● Written task:
Seek out every line containing the word "values", and copy each.

(Entries with animation source code)
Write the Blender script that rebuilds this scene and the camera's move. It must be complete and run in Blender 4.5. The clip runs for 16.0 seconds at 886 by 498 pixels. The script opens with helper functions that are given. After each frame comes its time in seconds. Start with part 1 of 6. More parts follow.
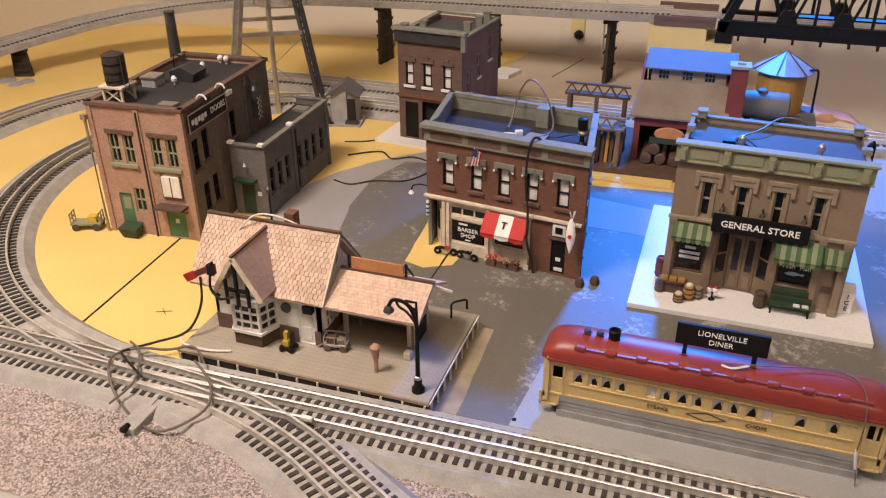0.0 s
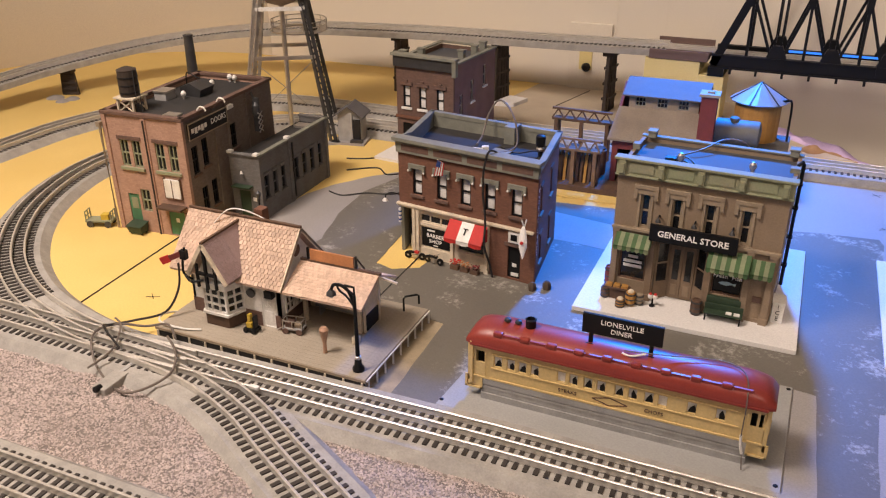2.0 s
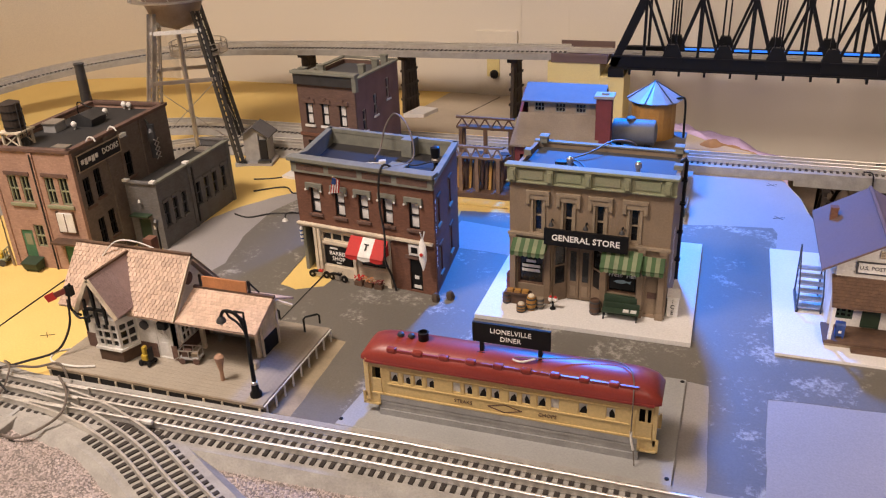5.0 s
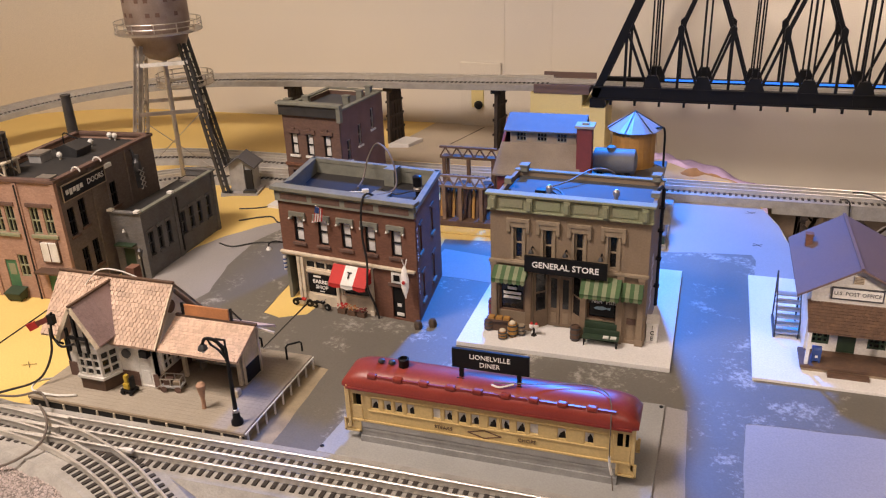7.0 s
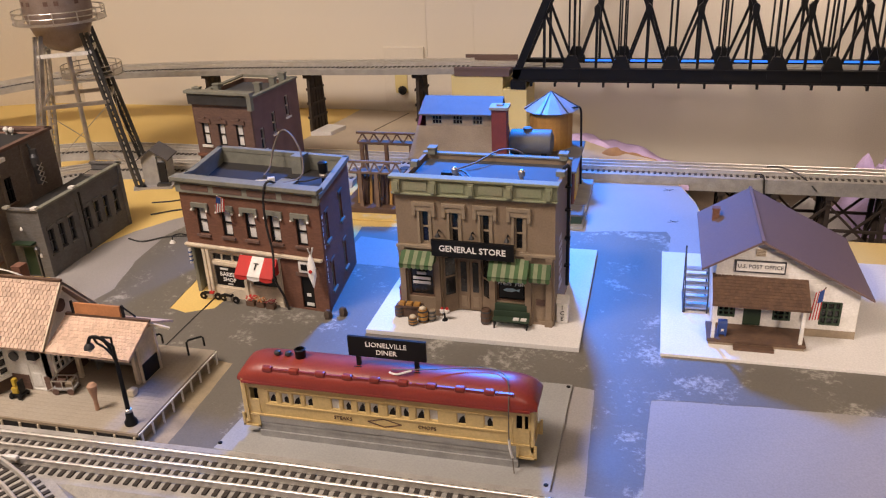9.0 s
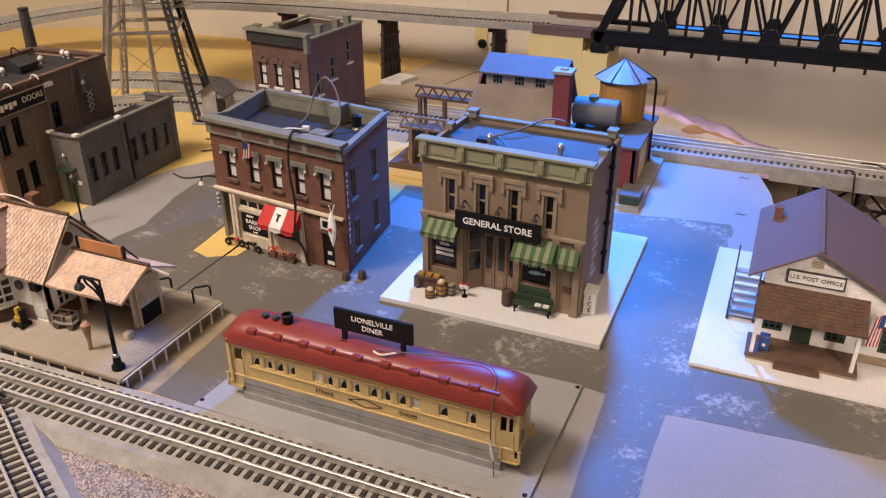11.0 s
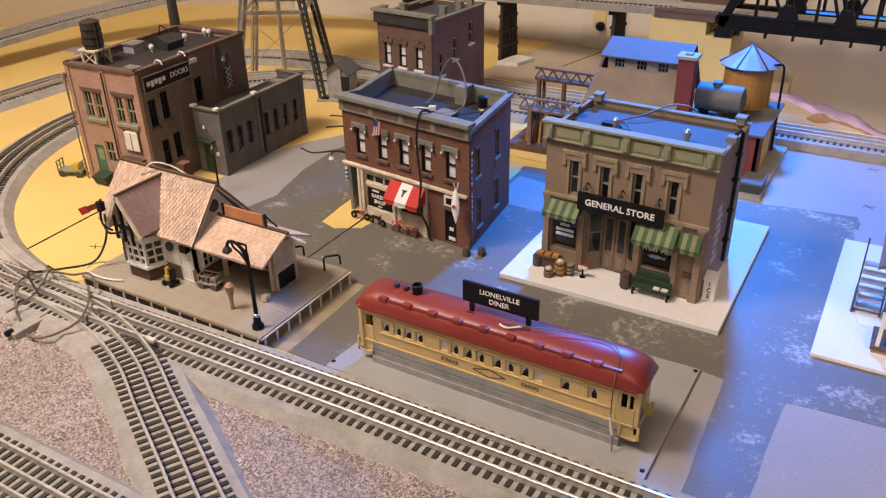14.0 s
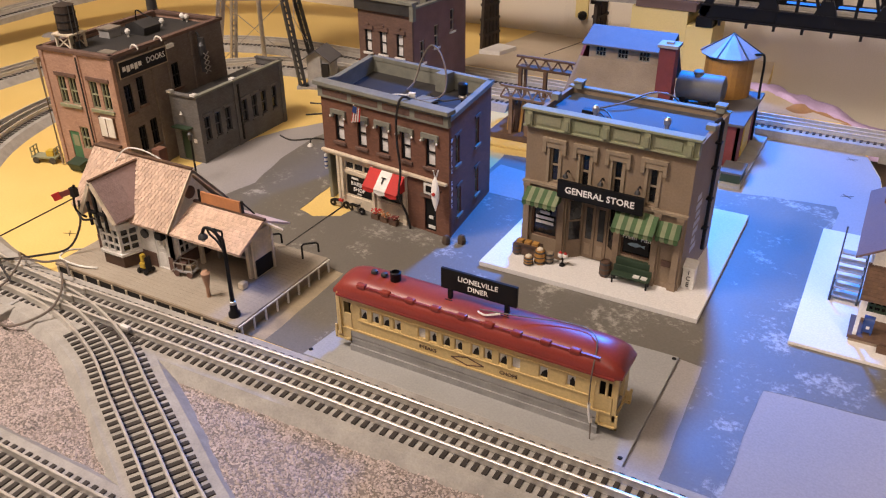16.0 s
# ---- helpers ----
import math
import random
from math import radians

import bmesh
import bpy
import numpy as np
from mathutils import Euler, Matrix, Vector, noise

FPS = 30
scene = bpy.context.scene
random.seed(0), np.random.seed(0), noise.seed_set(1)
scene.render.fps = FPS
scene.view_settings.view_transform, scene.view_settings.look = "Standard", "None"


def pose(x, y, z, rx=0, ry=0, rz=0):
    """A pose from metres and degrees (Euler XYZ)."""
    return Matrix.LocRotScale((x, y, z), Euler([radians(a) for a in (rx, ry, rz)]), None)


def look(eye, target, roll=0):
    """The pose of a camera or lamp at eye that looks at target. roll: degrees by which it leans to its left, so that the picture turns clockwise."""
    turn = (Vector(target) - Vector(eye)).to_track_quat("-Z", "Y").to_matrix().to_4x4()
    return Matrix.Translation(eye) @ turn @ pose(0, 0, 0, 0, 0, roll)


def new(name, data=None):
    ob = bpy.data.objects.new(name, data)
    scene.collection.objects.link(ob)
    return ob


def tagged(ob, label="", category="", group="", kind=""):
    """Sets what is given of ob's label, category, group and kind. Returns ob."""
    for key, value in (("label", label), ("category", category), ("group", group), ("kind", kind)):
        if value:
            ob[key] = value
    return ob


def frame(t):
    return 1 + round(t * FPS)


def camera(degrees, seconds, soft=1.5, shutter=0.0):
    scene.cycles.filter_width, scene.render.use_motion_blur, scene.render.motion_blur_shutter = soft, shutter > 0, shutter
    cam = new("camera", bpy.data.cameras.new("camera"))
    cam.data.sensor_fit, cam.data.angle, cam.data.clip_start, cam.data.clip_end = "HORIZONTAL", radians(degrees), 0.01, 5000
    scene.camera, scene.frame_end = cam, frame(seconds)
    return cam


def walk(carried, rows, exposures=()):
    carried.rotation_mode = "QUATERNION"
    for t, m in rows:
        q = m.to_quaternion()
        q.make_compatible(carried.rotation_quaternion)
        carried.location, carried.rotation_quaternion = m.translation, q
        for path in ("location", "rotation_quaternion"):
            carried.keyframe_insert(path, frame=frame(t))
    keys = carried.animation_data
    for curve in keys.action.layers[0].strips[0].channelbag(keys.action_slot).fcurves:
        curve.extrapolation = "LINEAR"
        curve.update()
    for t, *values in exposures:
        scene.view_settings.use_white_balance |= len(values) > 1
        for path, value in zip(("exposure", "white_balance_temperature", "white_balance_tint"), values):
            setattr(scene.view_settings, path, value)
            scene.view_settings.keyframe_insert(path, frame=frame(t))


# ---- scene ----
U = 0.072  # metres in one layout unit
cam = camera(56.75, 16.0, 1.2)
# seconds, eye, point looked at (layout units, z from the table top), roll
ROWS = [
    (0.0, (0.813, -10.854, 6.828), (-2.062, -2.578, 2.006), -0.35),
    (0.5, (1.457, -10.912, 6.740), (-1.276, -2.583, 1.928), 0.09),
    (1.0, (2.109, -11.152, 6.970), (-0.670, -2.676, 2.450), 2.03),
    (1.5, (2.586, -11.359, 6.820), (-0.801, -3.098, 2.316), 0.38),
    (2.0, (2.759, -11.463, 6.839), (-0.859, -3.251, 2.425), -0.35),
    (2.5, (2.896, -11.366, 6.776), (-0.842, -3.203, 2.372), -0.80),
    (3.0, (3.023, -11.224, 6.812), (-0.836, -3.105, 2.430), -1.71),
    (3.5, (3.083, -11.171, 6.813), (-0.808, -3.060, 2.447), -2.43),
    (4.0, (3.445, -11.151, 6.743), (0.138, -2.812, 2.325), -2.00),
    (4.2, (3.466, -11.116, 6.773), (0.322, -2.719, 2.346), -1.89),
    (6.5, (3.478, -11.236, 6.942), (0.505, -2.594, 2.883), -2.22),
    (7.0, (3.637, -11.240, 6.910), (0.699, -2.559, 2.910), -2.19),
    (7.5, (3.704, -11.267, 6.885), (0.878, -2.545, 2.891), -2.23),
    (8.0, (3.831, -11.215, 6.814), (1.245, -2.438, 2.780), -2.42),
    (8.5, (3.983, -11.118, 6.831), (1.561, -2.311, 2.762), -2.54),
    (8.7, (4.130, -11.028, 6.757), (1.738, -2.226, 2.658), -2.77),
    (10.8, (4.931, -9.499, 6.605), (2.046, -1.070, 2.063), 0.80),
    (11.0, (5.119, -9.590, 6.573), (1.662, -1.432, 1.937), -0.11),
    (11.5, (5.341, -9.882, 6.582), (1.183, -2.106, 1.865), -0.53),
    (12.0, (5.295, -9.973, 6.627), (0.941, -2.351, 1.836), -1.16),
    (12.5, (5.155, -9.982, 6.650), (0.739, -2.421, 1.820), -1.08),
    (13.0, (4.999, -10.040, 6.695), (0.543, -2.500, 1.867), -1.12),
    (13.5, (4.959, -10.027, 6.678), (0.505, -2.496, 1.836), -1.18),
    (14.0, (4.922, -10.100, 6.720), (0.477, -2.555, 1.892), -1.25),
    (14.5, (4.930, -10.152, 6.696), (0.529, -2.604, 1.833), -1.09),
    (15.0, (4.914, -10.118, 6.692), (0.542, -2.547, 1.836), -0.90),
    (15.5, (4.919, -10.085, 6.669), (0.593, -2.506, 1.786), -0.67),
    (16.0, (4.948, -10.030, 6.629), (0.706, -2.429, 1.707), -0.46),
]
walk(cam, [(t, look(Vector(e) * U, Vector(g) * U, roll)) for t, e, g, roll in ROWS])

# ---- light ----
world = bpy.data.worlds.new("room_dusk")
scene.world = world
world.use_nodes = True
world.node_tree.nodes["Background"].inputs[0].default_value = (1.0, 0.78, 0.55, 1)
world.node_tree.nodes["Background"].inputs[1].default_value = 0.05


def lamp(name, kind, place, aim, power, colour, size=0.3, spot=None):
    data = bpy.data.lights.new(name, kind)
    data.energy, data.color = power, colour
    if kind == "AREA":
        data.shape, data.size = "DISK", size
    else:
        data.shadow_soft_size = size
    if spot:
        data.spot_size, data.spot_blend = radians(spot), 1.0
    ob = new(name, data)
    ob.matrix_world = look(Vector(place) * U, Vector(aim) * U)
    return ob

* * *

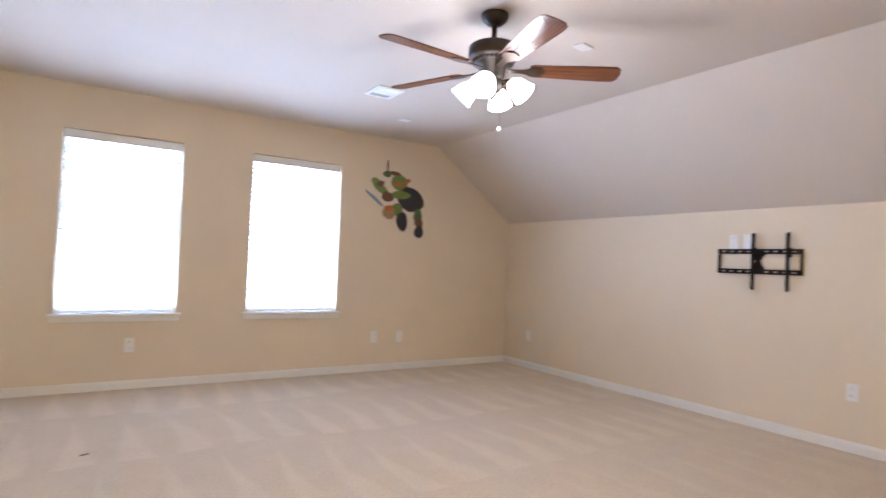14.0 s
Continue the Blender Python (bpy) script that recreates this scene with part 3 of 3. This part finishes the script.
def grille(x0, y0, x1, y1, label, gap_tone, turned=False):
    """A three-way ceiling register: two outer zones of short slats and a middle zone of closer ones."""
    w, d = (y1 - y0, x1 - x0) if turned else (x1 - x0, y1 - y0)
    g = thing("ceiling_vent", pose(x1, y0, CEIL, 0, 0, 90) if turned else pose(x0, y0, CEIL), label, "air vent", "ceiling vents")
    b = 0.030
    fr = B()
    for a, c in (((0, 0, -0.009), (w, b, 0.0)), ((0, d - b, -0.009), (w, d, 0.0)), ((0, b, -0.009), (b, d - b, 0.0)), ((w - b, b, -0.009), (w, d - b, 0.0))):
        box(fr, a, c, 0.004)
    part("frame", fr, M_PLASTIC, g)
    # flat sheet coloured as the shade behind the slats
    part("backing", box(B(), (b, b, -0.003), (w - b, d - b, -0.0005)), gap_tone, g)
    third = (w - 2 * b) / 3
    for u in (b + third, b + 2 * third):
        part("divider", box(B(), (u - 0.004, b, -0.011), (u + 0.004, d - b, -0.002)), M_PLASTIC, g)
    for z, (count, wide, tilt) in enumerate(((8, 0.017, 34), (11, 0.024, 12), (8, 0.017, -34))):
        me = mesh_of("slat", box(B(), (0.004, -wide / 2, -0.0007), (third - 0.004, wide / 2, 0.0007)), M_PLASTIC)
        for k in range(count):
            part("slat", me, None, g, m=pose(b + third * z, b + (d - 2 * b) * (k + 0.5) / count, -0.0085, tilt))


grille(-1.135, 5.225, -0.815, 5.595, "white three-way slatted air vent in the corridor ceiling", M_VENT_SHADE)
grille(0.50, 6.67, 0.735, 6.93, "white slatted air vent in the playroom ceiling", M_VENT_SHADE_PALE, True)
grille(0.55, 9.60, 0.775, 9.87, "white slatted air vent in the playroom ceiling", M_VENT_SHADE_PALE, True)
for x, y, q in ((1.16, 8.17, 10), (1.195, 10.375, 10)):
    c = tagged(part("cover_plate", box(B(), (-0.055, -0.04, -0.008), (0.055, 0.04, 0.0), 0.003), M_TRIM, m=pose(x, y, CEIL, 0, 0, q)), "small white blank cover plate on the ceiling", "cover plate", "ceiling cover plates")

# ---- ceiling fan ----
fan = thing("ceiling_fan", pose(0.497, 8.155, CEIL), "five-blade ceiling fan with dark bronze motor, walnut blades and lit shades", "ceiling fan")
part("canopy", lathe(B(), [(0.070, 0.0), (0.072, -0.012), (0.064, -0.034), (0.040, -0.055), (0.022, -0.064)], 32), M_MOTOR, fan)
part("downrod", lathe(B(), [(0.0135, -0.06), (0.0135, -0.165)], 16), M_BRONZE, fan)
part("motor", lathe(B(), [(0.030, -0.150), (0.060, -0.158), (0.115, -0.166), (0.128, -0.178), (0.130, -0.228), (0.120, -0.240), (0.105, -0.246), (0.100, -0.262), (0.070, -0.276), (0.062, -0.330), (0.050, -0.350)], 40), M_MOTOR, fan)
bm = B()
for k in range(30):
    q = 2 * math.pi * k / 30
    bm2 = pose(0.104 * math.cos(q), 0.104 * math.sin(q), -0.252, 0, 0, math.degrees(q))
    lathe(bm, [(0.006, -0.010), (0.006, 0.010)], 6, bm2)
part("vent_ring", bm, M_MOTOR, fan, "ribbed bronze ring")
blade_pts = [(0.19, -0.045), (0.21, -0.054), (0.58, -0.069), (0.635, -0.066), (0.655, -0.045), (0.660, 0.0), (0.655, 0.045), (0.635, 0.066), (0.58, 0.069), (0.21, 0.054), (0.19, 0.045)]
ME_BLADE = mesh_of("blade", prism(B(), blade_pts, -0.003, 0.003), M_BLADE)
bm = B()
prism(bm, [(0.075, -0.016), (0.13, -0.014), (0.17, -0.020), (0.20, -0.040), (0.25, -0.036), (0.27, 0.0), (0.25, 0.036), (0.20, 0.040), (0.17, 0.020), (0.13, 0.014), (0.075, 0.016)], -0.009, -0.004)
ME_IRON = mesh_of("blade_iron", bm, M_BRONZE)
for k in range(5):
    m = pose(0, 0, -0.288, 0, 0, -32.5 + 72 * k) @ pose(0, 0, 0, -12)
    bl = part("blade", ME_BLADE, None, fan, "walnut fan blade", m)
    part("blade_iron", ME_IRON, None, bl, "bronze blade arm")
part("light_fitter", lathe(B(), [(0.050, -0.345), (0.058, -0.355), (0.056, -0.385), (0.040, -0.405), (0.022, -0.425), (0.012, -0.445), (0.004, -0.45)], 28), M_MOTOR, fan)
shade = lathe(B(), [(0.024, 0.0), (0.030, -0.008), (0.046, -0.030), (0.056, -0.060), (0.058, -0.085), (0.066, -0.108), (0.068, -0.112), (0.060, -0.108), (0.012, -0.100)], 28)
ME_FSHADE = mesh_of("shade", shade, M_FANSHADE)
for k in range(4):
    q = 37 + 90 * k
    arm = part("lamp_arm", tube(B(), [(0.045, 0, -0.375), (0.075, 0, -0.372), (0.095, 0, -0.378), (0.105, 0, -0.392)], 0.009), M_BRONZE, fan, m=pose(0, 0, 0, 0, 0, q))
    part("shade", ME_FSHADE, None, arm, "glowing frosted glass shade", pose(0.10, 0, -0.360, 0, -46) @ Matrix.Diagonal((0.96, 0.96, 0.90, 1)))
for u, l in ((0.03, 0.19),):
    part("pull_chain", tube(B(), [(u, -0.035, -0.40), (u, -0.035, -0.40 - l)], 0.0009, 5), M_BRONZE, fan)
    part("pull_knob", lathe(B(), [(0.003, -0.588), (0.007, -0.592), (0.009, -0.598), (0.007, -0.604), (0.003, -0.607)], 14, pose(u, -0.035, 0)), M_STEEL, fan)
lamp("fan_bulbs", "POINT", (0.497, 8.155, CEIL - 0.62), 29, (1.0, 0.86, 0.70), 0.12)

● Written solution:
    for t, *values in exposures:
        scene.view_settings.use_white_balance |= len(values) > 1
        for path, value in zip(("exposure", "white_balance_temperature", "white_balance_tint"), values):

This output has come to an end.